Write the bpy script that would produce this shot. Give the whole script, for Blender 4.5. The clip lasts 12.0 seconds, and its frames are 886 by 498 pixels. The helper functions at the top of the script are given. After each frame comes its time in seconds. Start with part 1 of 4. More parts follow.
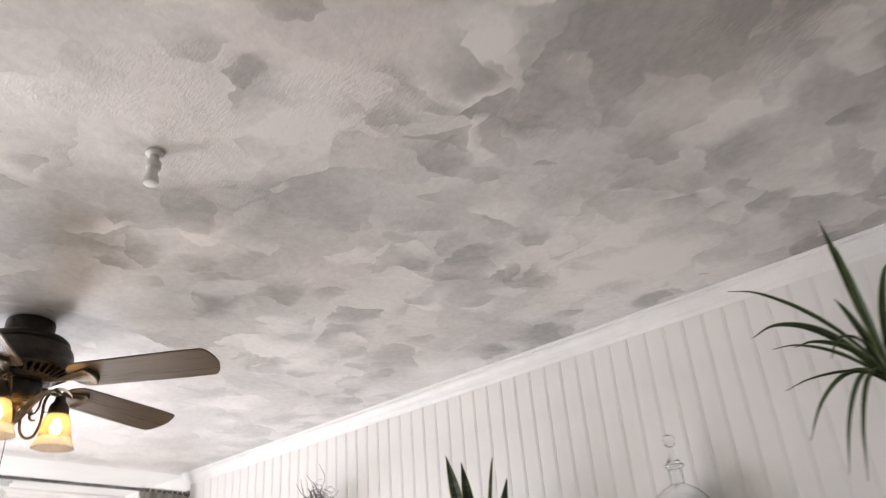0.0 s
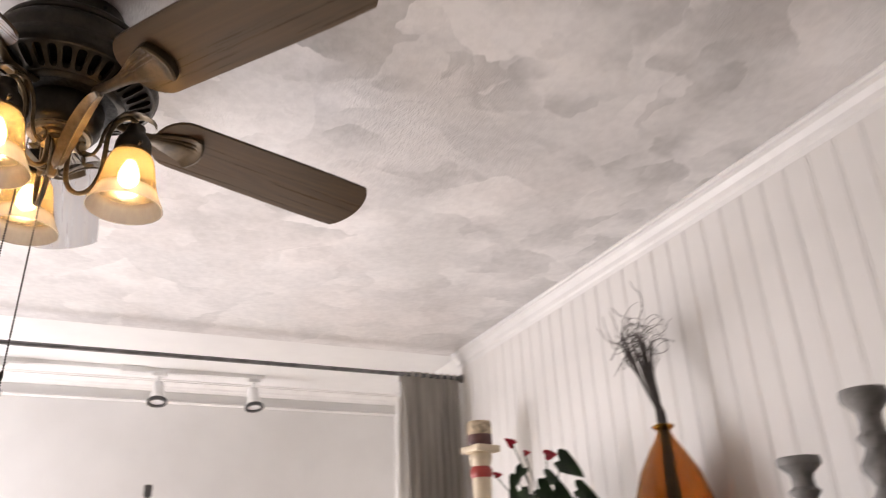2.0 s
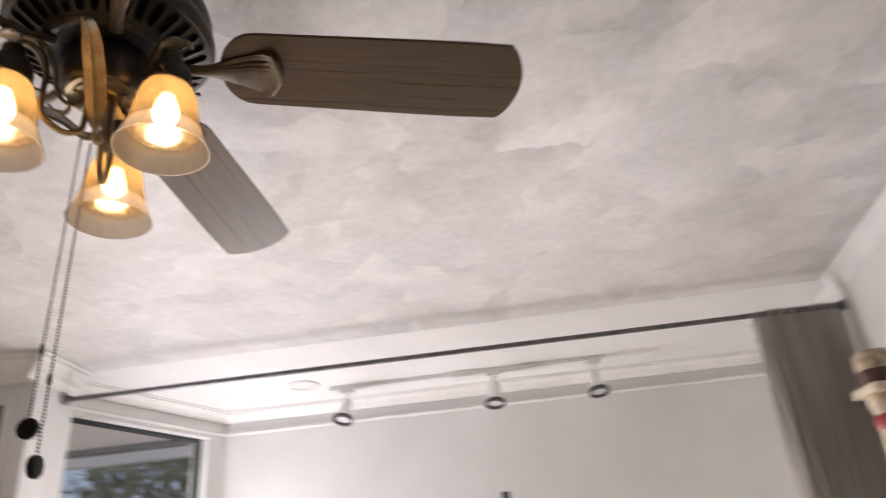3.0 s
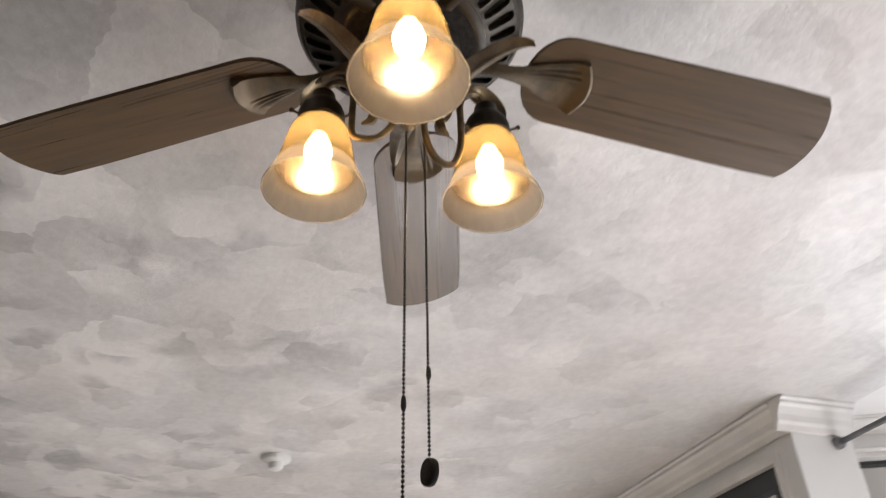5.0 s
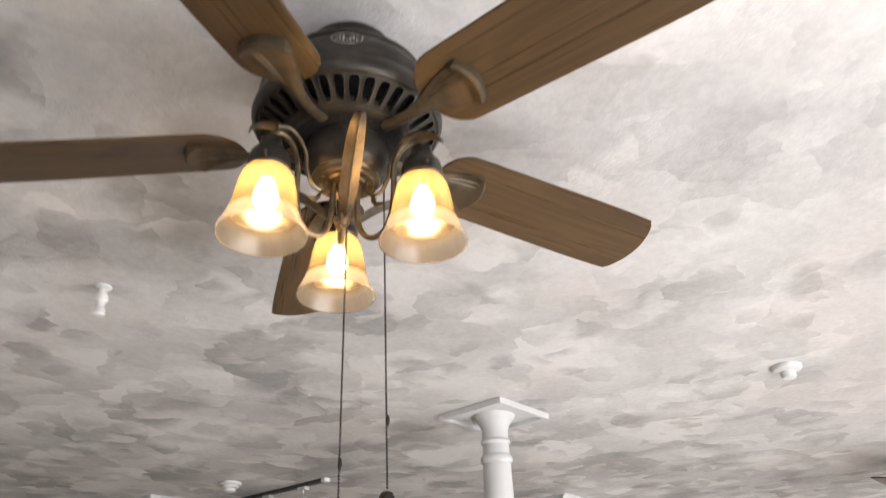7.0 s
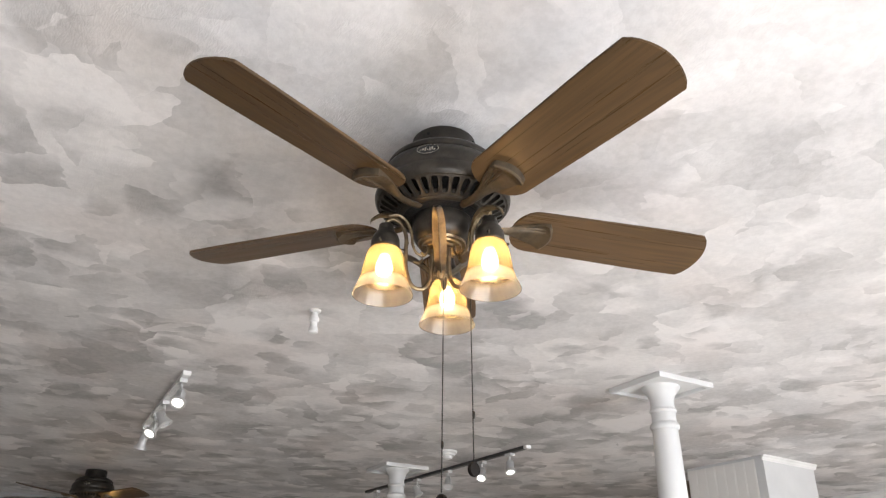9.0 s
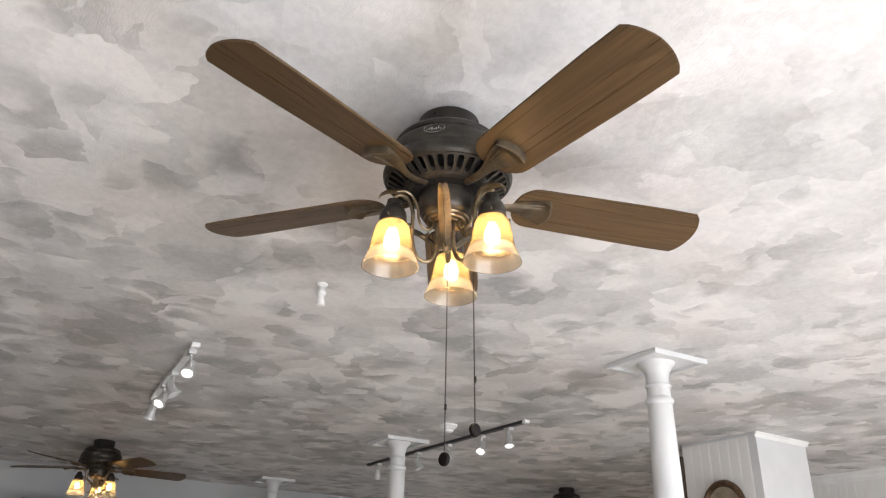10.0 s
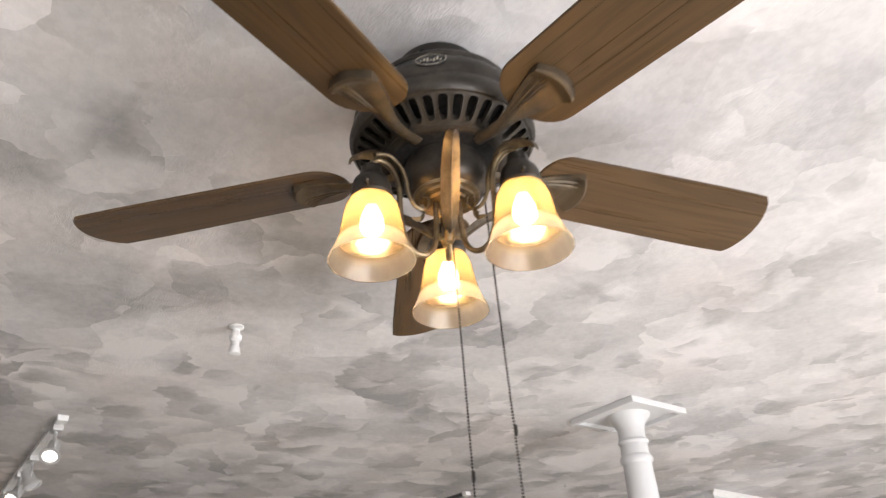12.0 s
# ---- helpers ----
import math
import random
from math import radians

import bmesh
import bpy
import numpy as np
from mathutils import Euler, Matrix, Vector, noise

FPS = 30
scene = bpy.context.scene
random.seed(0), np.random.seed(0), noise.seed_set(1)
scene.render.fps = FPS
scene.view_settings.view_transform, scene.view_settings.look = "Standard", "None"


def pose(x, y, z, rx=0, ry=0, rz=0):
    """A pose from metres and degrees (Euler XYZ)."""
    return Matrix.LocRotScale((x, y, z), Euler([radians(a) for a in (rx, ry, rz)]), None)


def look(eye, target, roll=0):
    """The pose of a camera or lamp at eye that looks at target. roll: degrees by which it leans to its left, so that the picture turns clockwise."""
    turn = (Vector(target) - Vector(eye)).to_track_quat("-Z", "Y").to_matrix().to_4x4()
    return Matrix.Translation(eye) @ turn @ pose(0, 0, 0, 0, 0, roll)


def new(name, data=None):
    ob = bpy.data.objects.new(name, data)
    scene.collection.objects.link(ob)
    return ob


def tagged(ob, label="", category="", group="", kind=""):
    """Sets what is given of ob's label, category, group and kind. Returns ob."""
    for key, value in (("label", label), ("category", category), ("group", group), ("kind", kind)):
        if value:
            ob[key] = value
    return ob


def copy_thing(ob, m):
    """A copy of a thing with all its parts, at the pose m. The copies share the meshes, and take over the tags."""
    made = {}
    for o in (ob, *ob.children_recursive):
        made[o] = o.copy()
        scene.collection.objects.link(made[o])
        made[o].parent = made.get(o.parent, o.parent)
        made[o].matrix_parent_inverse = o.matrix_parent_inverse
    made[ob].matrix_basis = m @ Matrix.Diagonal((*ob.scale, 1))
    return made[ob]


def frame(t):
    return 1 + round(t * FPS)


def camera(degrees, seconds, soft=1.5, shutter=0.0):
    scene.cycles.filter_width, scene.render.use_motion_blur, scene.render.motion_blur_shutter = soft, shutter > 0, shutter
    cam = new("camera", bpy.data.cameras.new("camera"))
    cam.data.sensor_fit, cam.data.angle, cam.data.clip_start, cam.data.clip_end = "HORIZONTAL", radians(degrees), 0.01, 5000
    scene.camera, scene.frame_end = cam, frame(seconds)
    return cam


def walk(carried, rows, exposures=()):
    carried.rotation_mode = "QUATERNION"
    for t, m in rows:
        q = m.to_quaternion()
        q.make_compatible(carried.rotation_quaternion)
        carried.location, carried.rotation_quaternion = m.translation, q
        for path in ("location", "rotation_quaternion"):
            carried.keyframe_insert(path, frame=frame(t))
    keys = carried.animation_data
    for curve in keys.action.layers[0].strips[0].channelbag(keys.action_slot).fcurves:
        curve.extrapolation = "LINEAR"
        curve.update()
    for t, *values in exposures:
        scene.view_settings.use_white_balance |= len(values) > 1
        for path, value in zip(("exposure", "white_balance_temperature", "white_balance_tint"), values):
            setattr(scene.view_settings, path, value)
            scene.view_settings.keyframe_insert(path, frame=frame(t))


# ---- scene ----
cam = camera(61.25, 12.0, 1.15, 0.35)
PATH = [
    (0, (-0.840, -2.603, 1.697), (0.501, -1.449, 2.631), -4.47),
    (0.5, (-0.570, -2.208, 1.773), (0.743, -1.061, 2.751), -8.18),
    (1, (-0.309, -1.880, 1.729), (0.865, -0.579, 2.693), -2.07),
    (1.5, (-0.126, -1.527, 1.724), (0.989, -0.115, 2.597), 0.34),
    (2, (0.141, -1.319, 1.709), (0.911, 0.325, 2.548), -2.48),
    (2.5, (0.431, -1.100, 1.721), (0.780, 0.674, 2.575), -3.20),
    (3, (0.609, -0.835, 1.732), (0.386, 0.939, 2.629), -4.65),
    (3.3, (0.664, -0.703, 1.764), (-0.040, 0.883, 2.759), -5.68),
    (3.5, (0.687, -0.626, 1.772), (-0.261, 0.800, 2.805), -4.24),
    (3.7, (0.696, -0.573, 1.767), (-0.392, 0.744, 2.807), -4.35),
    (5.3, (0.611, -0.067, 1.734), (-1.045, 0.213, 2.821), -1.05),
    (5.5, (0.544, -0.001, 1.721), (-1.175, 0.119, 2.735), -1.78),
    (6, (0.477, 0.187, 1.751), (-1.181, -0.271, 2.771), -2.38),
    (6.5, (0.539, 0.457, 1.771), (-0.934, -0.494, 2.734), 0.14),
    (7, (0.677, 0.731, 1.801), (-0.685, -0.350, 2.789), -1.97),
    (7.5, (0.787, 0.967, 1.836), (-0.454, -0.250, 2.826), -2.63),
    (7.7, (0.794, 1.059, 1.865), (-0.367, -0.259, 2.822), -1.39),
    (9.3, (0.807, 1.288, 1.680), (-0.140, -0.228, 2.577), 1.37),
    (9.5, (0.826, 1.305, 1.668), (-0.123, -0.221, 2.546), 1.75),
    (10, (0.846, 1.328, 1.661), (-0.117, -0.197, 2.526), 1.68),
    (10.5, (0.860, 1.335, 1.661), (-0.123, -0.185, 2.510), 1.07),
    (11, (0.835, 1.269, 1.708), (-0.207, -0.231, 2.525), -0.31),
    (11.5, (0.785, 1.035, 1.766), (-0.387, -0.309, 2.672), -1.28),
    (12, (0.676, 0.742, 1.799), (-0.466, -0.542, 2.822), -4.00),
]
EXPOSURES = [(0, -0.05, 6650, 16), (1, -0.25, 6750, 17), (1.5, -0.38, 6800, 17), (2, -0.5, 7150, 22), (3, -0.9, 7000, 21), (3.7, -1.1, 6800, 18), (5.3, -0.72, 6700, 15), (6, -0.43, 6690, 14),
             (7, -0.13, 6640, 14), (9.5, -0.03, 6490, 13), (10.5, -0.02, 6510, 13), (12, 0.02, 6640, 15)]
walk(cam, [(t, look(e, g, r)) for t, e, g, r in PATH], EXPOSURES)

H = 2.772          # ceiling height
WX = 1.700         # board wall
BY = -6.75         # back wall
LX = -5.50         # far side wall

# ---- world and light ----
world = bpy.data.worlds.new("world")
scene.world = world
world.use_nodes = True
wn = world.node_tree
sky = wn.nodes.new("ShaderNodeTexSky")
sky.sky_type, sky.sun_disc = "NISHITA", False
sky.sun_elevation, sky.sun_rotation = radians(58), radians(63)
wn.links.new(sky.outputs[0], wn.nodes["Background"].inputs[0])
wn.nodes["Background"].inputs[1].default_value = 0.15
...
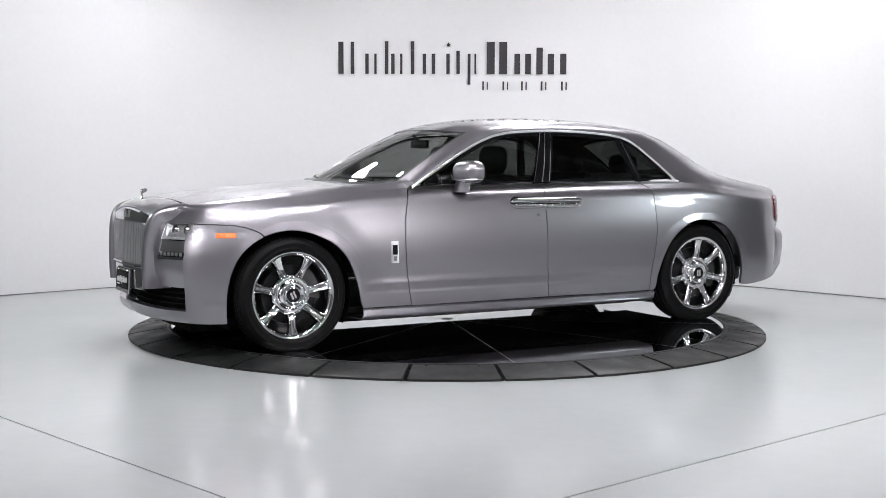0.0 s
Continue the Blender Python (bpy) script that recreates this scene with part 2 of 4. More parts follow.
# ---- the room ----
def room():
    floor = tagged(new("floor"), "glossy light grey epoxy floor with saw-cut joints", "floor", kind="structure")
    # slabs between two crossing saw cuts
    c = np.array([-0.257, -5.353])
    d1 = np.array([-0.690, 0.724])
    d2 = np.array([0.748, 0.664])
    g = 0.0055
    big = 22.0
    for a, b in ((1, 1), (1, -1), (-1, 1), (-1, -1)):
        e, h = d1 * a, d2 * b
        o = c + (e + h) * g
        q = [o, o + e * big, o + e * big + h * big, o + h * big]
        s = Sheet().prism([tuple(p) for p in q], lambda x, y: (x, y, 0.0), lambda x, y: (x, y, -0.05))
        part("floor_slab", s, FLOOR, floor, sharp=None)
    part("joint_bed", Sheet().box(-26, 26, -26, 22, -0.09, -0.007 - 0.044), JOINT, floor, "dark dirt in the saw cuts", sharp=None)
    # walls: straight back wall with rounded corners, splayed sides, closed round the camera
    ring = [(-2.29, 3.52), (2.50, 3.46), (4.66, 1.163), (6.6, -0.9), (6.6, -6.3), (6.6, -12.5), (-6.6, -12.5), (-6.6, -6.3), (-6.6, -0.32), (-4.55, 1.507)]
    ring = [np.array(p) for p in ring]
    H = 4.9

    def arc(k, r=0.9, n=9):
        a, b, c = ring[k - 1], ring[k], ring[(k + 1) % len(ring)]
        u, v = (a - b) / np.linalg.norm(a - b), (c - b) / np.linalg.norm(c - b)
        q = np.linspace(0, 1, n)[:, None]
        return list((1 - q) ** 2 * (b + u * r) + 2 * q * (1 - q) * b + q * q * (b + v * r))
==
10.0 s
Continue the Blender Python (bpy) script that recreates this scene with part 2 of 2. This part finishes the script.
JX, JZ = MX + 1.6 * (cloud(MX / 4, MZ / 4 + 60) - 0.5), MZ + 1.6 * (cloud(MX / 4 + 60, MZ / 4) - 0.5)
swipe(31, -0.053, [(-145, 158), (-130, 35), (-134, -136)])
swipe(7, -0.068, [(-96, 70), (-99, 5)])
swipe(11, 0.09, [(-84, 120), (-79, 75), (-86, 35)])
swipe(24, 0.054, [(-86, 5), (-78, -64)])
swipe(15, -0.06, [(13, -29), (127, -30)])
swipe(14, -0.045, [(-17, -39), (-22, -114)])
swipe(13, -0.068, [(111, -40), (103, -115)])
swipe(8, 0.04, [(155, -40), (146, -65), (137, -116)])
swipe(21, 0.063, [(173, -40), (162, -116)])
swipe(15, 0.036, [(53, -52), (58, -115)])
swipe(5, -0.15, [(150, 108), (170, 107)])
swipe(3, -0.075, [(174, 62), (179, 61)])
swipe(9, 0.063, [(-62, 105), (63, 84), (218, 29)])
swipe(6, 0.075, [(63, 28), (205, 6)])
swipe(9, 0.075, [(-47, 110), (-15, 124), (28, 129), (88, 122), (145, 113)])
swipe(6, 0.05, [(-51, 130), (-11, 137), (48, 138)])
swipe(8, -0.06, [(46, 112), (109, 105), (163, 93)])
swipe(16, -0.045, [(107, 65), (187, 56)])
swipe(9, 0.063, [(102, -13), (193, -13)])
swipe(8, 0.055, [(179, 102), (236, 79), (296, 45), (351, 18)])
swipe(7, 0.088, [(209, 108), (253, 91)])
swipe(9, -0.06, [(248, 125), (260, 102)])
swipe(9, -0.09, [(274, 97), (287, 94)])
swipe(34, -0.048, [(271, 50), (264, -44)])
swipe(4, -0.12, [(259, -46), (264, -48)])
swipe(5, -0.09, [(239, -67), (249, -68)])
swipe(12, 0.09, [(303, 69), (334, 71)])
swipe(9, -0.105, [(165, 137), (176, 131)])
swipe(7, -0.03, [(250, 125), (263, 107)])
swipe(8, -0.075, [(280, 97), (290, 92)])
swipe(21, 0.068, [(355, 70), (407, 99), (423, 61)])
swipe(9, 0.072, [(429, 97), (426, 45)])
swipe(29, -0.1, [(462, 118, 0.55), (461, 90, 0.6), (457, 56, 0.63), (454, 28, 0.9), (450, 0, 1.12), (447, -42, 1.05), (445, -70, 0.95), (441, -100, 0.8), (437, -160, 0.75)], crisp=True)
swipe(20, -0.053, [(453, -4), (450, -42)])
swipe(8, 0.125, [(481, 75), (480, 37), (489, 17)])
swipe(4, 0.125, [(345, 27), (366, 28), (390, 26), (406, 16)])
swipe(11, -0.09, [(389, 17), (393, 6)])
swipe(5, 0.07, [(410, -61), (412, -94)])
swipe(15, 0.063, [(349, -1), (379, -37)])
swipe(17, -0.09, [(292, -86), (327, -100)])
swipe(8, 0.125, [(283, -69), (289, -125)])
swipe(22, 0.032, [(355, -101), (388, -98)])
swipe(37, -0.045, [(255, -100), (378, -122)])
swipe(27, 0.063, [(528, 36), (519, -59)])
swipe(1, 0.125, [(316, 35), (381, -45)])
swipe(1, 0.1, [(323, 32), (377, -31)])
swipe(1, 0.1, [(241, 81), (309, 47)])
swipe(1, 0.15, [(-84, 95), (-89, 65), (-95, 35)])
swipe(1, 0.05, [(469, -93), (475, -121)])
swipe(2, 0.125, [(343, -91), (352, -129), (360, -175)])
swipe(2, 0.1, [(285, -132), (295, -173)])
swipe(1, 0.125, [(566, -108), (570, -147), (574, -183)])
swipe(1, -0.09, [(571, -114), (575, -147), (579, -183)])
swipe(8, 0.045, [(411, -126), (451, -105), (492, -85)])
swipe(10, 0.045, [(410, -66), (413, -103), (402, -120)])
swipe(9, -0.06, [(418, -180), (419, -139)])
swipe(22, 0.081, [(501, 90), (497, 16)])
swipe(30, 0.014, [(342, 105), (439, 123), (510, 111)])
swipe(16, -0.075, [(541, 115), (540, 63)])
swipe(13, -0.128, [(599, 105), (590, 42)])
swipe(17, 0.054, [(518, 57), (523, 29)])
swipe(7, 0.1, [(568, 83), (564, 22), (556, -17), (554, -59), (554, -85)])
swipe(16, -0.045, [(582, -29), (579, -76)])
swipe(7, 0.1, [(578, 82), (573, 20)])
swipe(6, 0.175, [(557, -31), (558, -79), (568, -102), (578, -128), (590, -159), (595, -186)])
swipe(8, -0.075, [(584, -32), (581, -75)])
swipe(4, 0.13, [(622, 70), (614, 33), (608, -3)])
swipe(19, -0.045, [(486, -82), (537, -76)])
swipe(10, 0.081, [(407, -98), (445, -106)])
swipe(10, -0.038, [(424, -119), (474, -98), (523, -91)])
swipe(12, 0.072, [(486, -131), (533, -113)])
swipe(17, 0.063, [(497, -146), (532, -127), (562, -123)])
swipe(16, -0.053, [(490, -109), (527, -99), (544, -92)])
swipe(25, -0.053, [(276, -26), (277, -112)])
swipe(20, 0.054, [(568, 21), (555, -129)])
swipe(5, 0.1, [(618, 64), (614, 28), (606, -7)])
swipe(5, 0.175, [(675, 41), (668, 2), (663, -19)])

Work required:
Lines that include the word "seconds" are to be extracted from the data above.

Problem solution:
Write the bpy script that would produce this shot. Give the whole script, for Blender 4.5. The clip lasts 12.0 seconds, and its frames are 886 by 498 pixels. The helper functions at the top of the script are given. After each frame comes its time in seconds. Start with part 1 of 4. More parts follow.
def camera(degrees, seconds, soft=1.5, shutter=0.0):
    scene.camera, scene.frame_end = cam, frame(seconds)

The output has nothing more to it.